— start SOURCE DATA —

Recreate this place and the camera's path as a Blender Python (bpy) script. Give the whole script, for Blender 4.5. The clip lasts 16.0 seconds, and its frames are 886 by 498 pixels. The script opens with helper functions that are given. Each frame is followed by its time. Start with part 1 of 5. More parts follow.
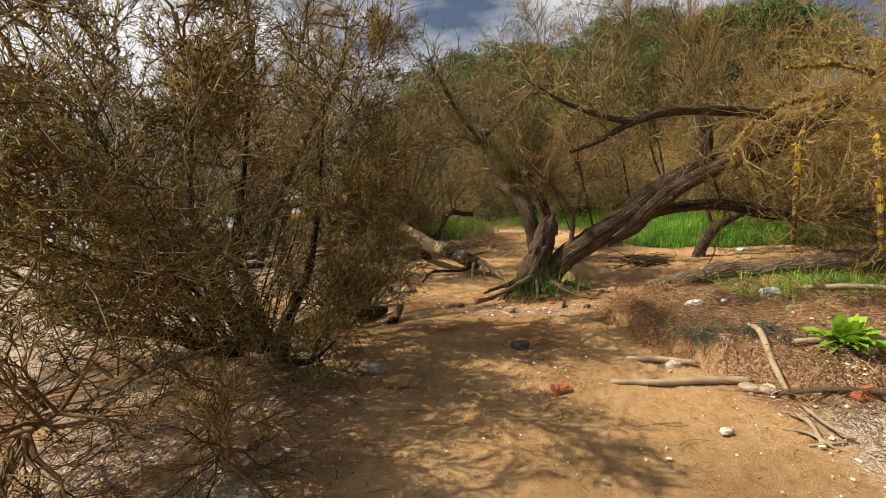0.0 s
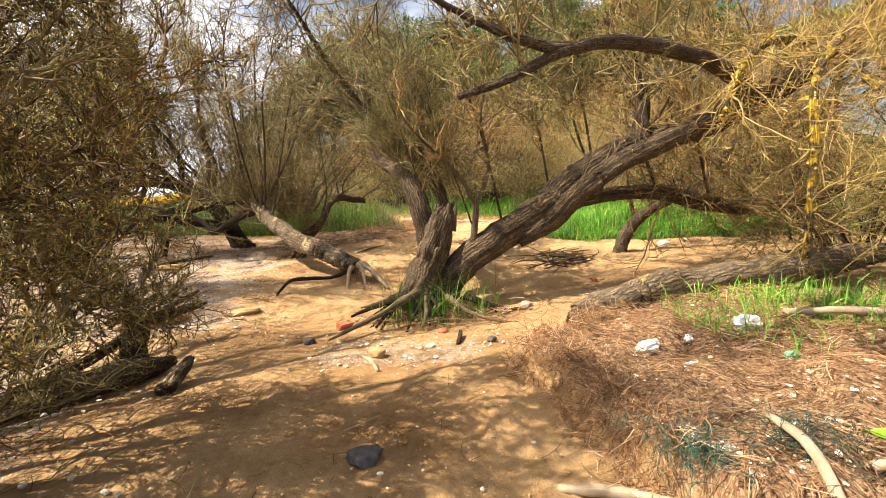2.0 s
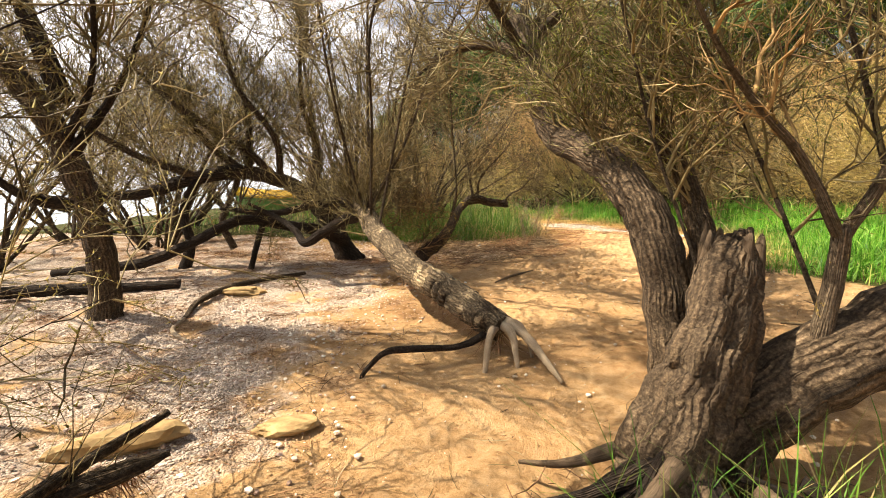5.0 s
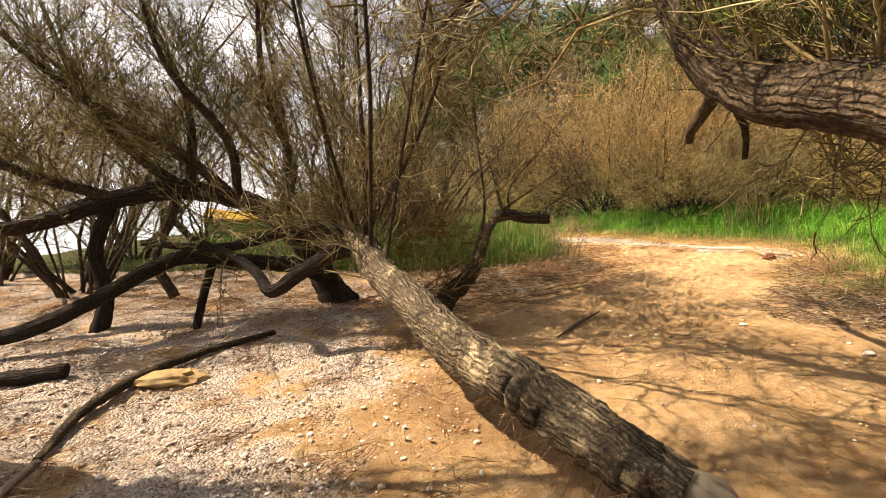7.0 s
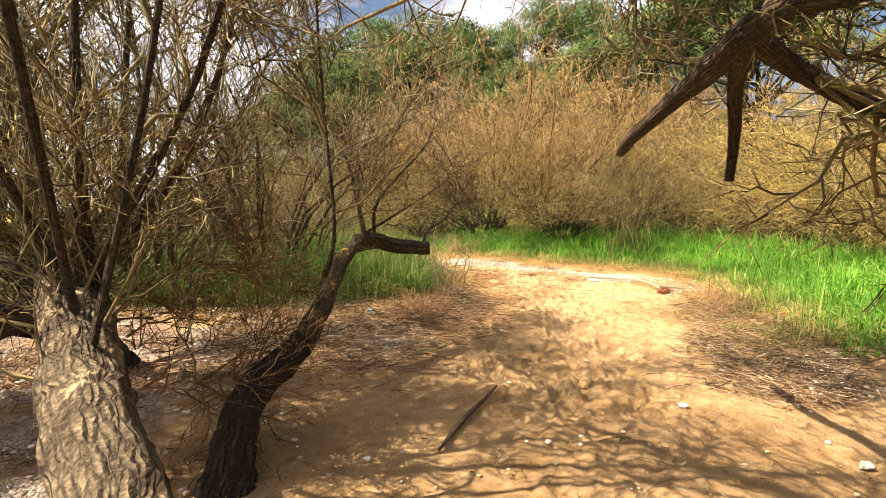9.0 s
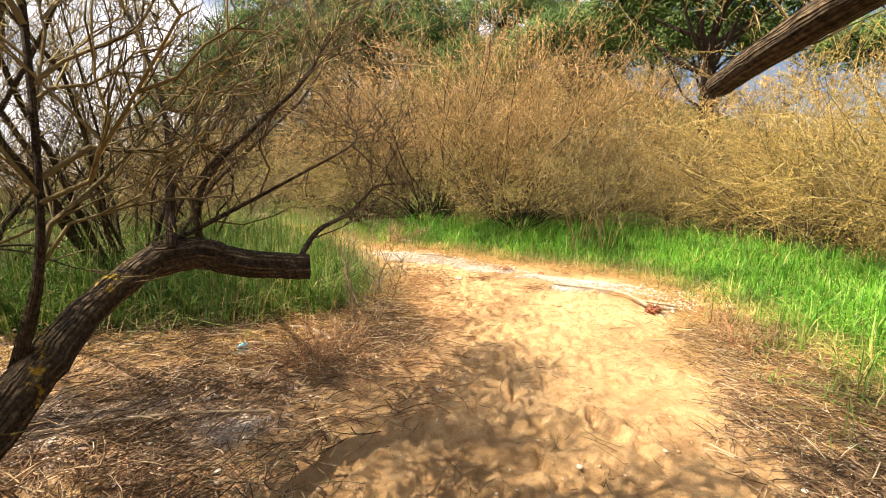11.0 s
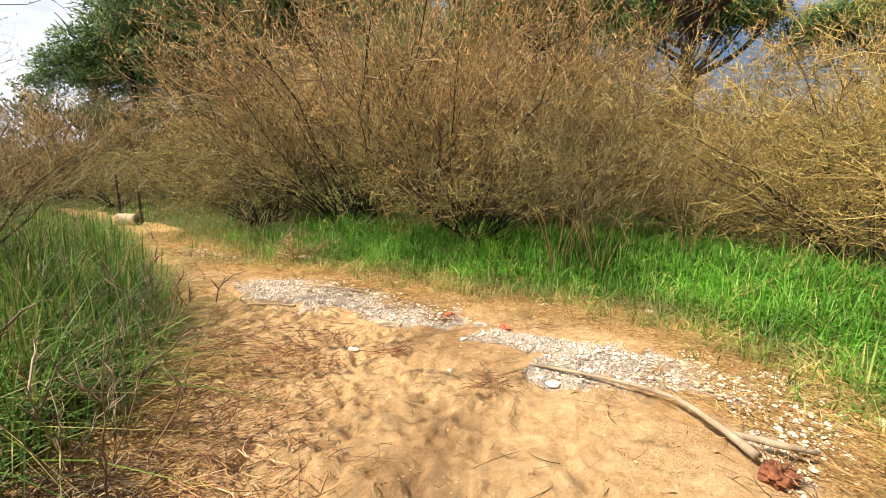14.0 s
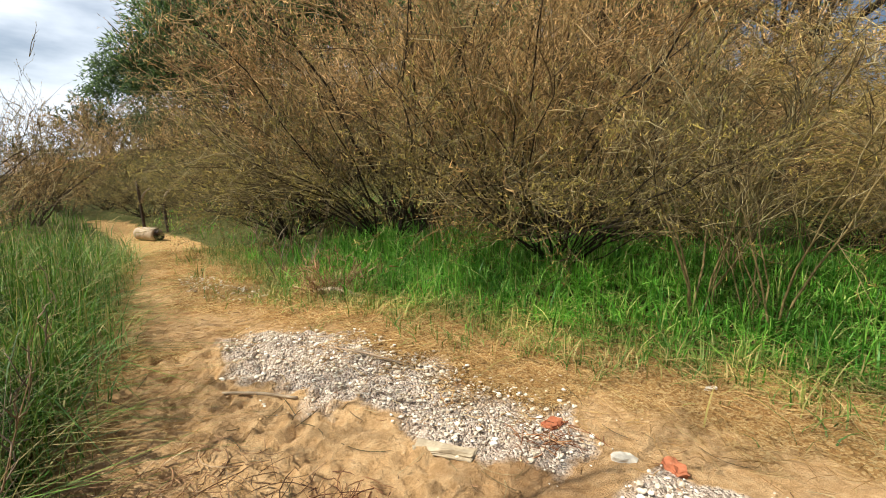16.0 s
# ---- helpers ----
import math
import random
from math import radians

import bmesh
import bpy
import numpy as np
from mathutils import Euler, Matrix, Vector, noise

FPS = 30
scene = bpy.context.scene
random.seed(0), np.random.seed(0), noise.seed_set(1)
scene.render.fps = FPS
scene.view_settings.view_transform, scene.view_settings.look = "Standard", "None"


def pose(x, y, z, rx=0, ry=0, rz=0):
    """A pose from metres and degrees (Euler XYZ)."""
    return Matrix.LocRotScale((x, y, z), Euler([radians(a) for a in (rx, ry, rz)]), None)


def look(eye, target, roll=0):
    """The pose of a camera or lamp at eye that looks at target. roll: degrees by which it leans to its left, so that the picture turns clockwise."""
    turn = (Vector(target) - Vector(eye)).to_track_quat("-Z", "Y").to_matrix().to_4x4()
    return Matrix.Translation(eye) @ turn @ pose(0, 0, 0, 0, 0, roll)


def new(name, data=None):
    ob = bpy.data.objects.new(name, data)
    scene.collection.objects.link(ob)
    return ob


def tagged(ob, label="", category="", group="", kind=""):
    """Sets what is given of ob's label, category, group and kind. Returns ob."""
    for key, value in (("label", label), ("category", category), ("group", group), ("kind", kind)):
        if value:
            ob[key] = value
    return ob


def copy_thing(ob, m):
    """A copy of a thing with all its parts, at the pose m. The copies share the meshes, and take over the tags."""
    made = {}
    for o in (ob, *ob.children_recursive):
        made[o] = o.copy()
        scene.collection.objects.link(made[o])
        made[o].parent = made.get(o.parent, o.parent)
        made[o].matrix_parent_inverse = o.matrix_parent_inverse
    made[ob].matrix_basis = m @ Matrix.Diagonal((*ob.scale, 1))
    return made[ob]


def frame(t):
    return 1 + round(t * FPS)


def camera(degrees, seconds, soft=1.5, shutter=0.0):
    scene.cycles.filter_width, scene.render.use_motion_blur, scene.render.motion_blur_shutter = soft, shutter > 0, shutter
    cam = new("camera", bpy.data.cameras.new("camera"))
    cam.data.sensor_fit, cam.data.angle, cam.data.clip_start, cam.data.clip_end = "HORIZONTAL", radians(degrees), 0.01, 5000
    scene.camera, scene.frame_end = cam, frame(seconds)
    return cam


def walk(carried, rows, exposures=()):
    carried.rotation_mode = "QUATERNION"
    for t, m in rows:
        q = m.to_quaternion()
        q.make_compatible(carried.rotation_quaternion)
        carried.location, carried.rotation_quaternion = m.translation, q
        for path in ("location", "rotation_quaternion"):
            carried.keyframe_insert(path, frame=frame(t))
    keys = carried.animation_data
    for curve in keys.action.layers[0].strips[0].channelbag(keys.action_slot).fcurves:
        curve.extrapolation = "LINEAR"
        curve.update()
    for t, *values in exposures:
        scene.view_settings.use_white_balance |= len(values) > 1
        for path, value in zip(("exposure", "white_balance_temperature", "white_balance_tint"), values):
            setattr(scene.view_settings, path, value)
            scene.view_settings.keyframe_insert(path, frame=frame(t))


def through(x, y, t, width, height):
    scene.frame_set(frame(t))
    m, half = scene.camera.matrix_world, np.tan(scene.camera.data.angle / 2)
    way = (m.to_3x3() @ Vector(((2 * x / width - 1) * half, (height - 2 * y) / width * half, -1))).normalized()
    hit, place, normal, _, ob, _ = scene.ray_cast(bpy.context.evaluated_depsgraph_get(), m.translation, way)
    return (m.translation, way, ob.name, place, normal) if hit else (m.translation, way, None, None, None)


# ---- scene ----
cam = camera(88.0, 16.0, 1.0)
PATH = [
    (0, (0.015, 0.042, 1.486), (0.016, 2.031, 1.275), -2.7),
    (0.5, (0.131, 0.573, 1.413), (0.345, 2.545, 1.163), -3.3),
    (1, (0.349, 1.101, 1.463), (0.693, 3.051, 1.182), -2.7),
    (1.5, (0.594, 1.742, 1.434), (0.966, 3.686, 1.148), -2.3),
    (2, (0.777, 2.196, 1.439), (1.134, 4.142, 1.146), -1.9),
    (2.5, (1.009, 2.714, 1.475), (1.325, 4.667, 1.183), -1.5),
    (3, (1.095, 3.298, 1.429), (1.288, 5.267, 1.135), -0.6),
    (3.5, (1.041, 3.771, 1.478), (1.059, 5.748, 1.176), 0.1),
    (4, (0.921, 4.346, 1.477), (0.862, 6.324, 1.182), 0.1),
    (4.5, (0.807, 4.891, 1.423), (0.691, 6.866, 1.13), -0.2),
    (4.7, (0.718, 5.128, 1.439), (0.556, 7.1, 1.146), -0.3),
    (6.8, (-0.124, 7.326, 1.424), (-0.294, 9.304, 1.183), -2.6),
    (7, (-0.113, 7.585, 1.42), (-0.223, 9.568, 1.186), -2.9),
    (7.5, (-0.052, 8.057, 1.385), (0.023, 10.041, 1.147), -2.9),
    (8, (-0.049, 8.598, 1.443), (0.159, 10.573, 1.211), -1.7),
    (8.5, (0.109, 9.086, 1.408), (0.433, 11.05, 1.214), -0.6),
    (9, (0.225, 9.374, 1.48), (0.621, 11.324, 1.276), -0.2),
    (9.2, (0.265, 9.457, 1.466), (0.674, 11.403, 1.254), -0.3),
    (11.3, (1.044, 11.659, 1.51), (1.694, 13.528, 1.22), 2.2),
    (11.5, (1.123, 11.899, 1.459), (1.799, 13.759, 1.17), 2.2),
    (12, (1.365, 12.354, 1.475), (2.077, 14.2, 1.18), 3.1),
    (12.5, (1.745, 12.879, 1.486), (2.48, 14.714, 1.182), 2.8),
    (13, (2.005, 13.297, 1.466), (2.773, 15.119, 1.161), 2.8),
    (13.5, (2.262, 13.822, 1.548), (3.039, 15.639, 1.239), 2.5),
    (14, (2.619, 14.357, 1.485), (3.387, 16.178, 1.174), 2.3),
    (14.5, (2.817, 14.846, 1.485), (3.56, 16.678, 1.181), 2.1),
    (15, (2.917, 15.379, 1.573), (3.616, 17.225, 1.253), 1.6),
    (15.5, (3.052, 15.957, 1.498), (3.677, 17.828, 1.167), 1.1),
    (16, (3.171, 16.467, 1.525), (3.729, 18.358, 1.191), 0.4),
]
walk(cam, [(t, look(eye, target, roll)) for t, eye, target, roll in PATH], exposures=[(0, 0.44, 6850, 11), (1.0, 1.0, 6750, 11), (2.5, 1.5, 6600, 11), (4.5, 1.48, 6800, 12), (7, 1.22, 7050, 14), (9, 1.58, 6850, 13),
      (11.5, 1.52, 6800, 13), (13, 1.36, 6550, 11), (14, 1.05, 6400, 10), (15, 0.81, 6250, 10), (16, 0.77, 6080, 7)])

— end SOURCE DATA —

■ **WHAT YOU HAVE TO DO**: The lines to quote run from the one containing "for path in" to the one containing "for t, *values". Quote them exactly, with both of those lines, and nothing else.

■ **FULL RESPONSE**:
        for path in ("location", "rotation_quaternion"):
            carried.keyframe_insert(path, frame=frame(t))
    keys = carried.animation_data
    for curve in keys.action.layers[0].strips[0].channelbag(keys.action_slot).fcurves:
        curve.extrapolation = "LINEAR"
        curve.update()
    for t, *values in exposures:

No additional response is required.